Dr. Carrie Simkin: It’s possible to make intervention fun and engaging with adolescent learners. Particularly, we’re looking at, not just getting them past the test. I know they’ve got to pass those tests in school. I get it. But we’re looking at that long-term, lifelong learners, readers, writers. You know, sending them off into the world.

Narrator: These kids are old enough to understand the stakes.

Skarleth: I want to be a lawyer so I can help people like my family. The lawyer that my mom has right now has helped us a lot getting papers and everything.

Isaac: You need reading. It’s, like, a big life skill. I know when I was younger, I would always think of reading. I would be like, I’m not going to need it. I have everyone else to read for me, but now I’m like, yeah, I kind of need reading.

Ms. Gretchen Schule: All right, so I want you to take a minute to think of one good thing that happened today and one maybe not so great thing.

Dr. Carrie Simkin: When I’m asked what’s the most important thing in reading intervention? And my answer has been, forever, a knowledgeable teacher. It’s not a program. Intervention isn’t found in a box. It’s found in classrooms with kids. I really encourage teachers to take a breath and think about those small tweaks they can make because these small tweaks can really have huge impacts.

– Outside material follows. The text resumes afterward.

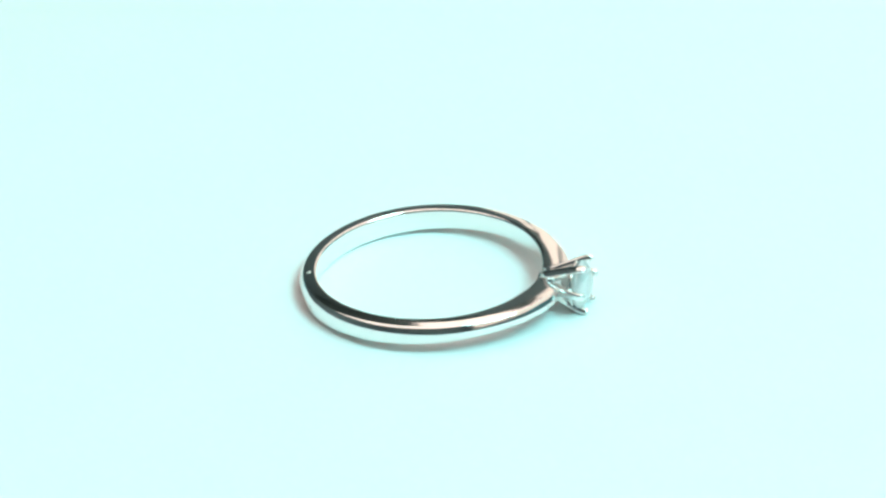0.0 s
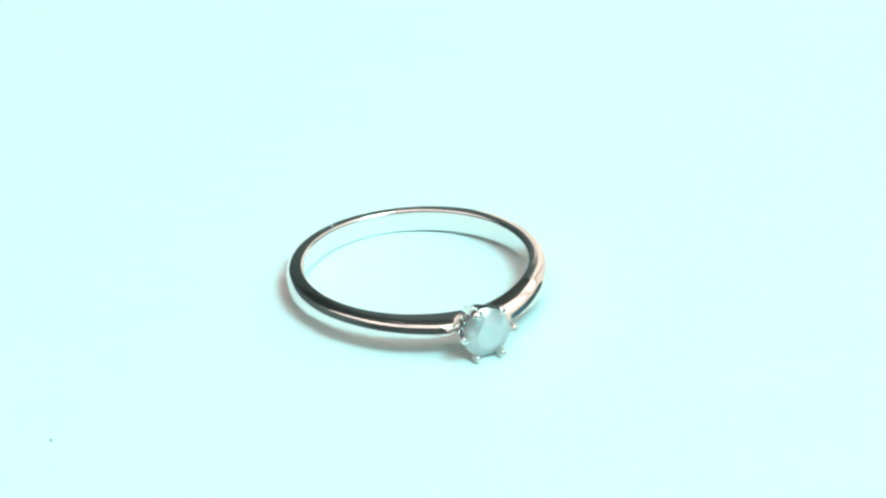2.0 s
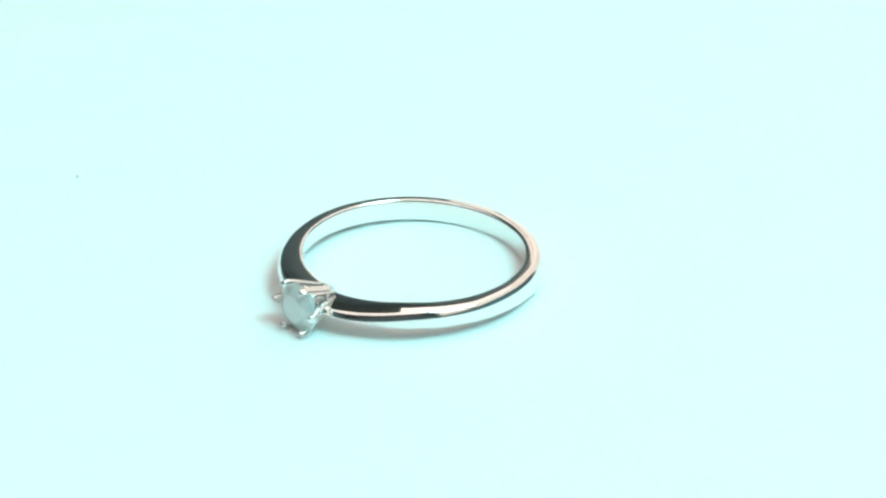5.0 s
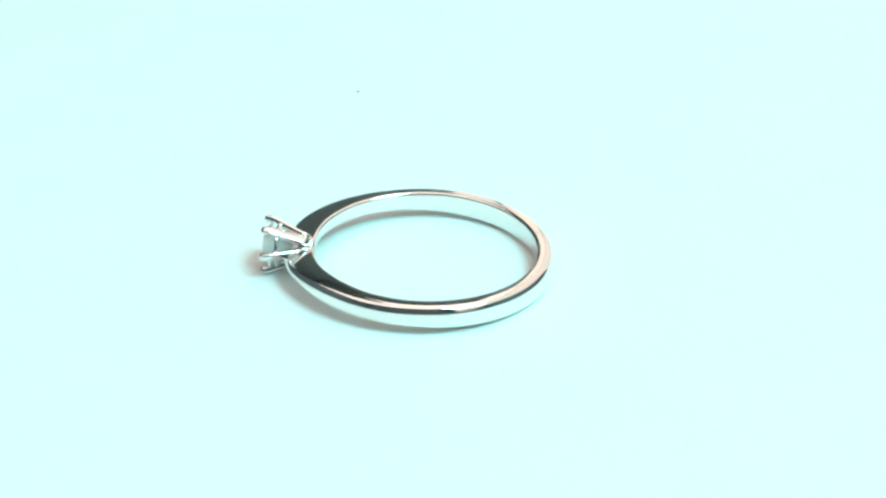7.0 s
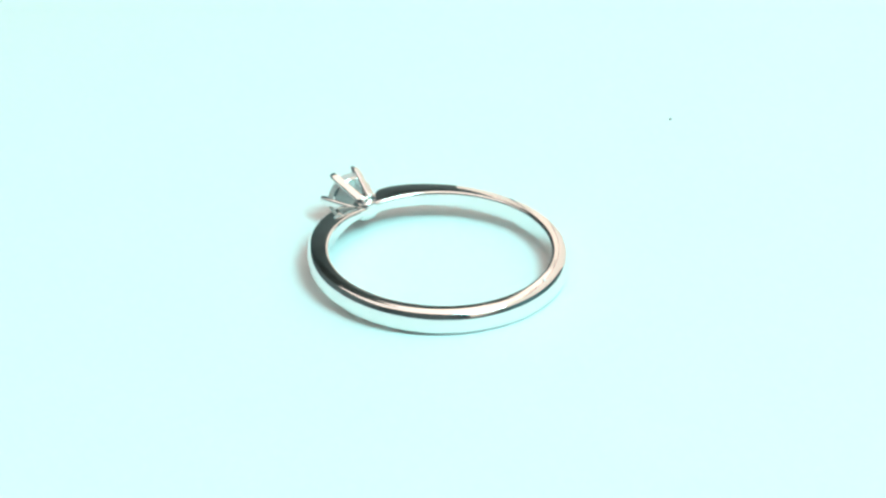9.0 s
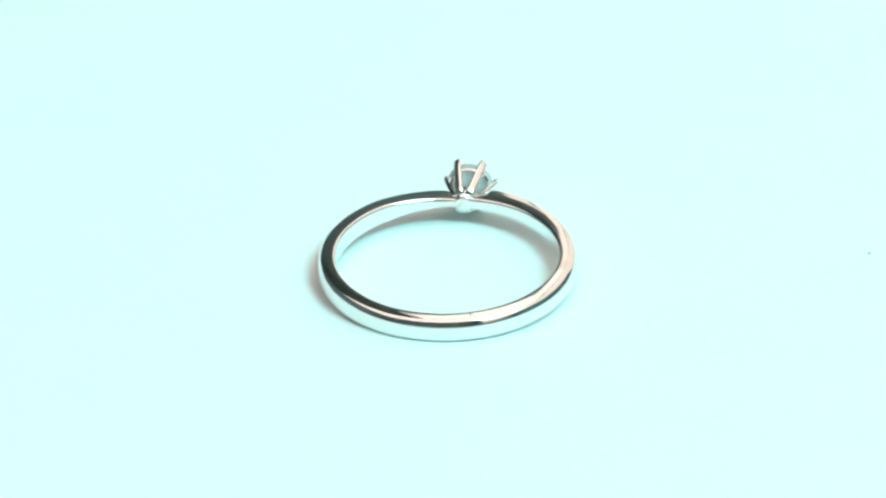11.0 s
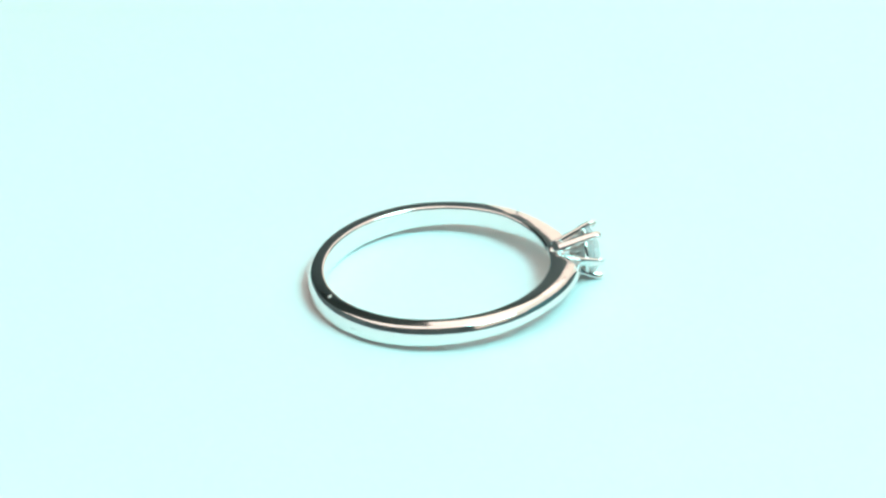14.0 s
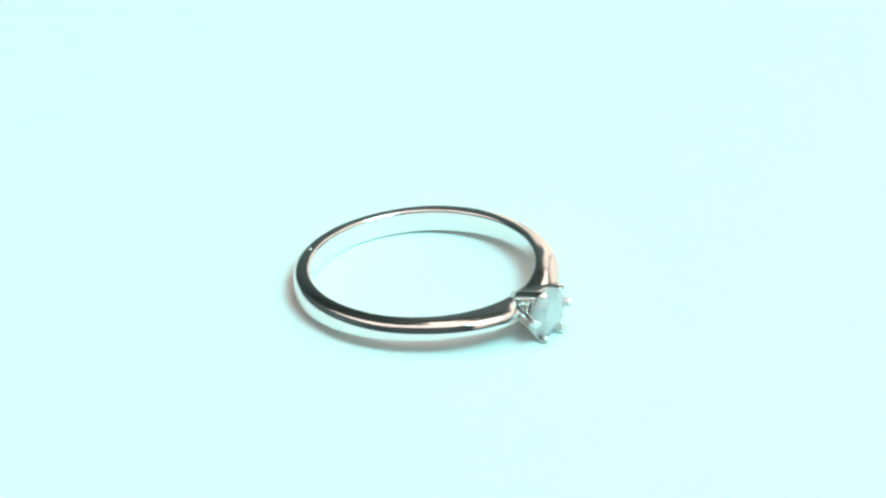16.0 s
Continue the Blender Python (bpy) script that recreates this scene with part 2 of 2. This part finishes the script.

Ms. Gretchen Schule: The part that I keep coming back to for how to make it run smoothly in your classroom is relationships. If they buy in to what you’re selling, then they’ll move mountains for you. And it’s not always smooth. There are bad days, there are hard days. There are outbursts. There are other things that are going on in their lives, but we come back and tomorrow’s a new day and we’ll start again. Because we have taken the time to build trust and they know it’s a safe space. They’re willing to take chances, and that’s important. I just need them to try. If they can try, then we’ll, we’ll make progress.

I’m proud of you guys. Kiss your brain. Kiss the brains. Come on. They deserve. They deserve some love.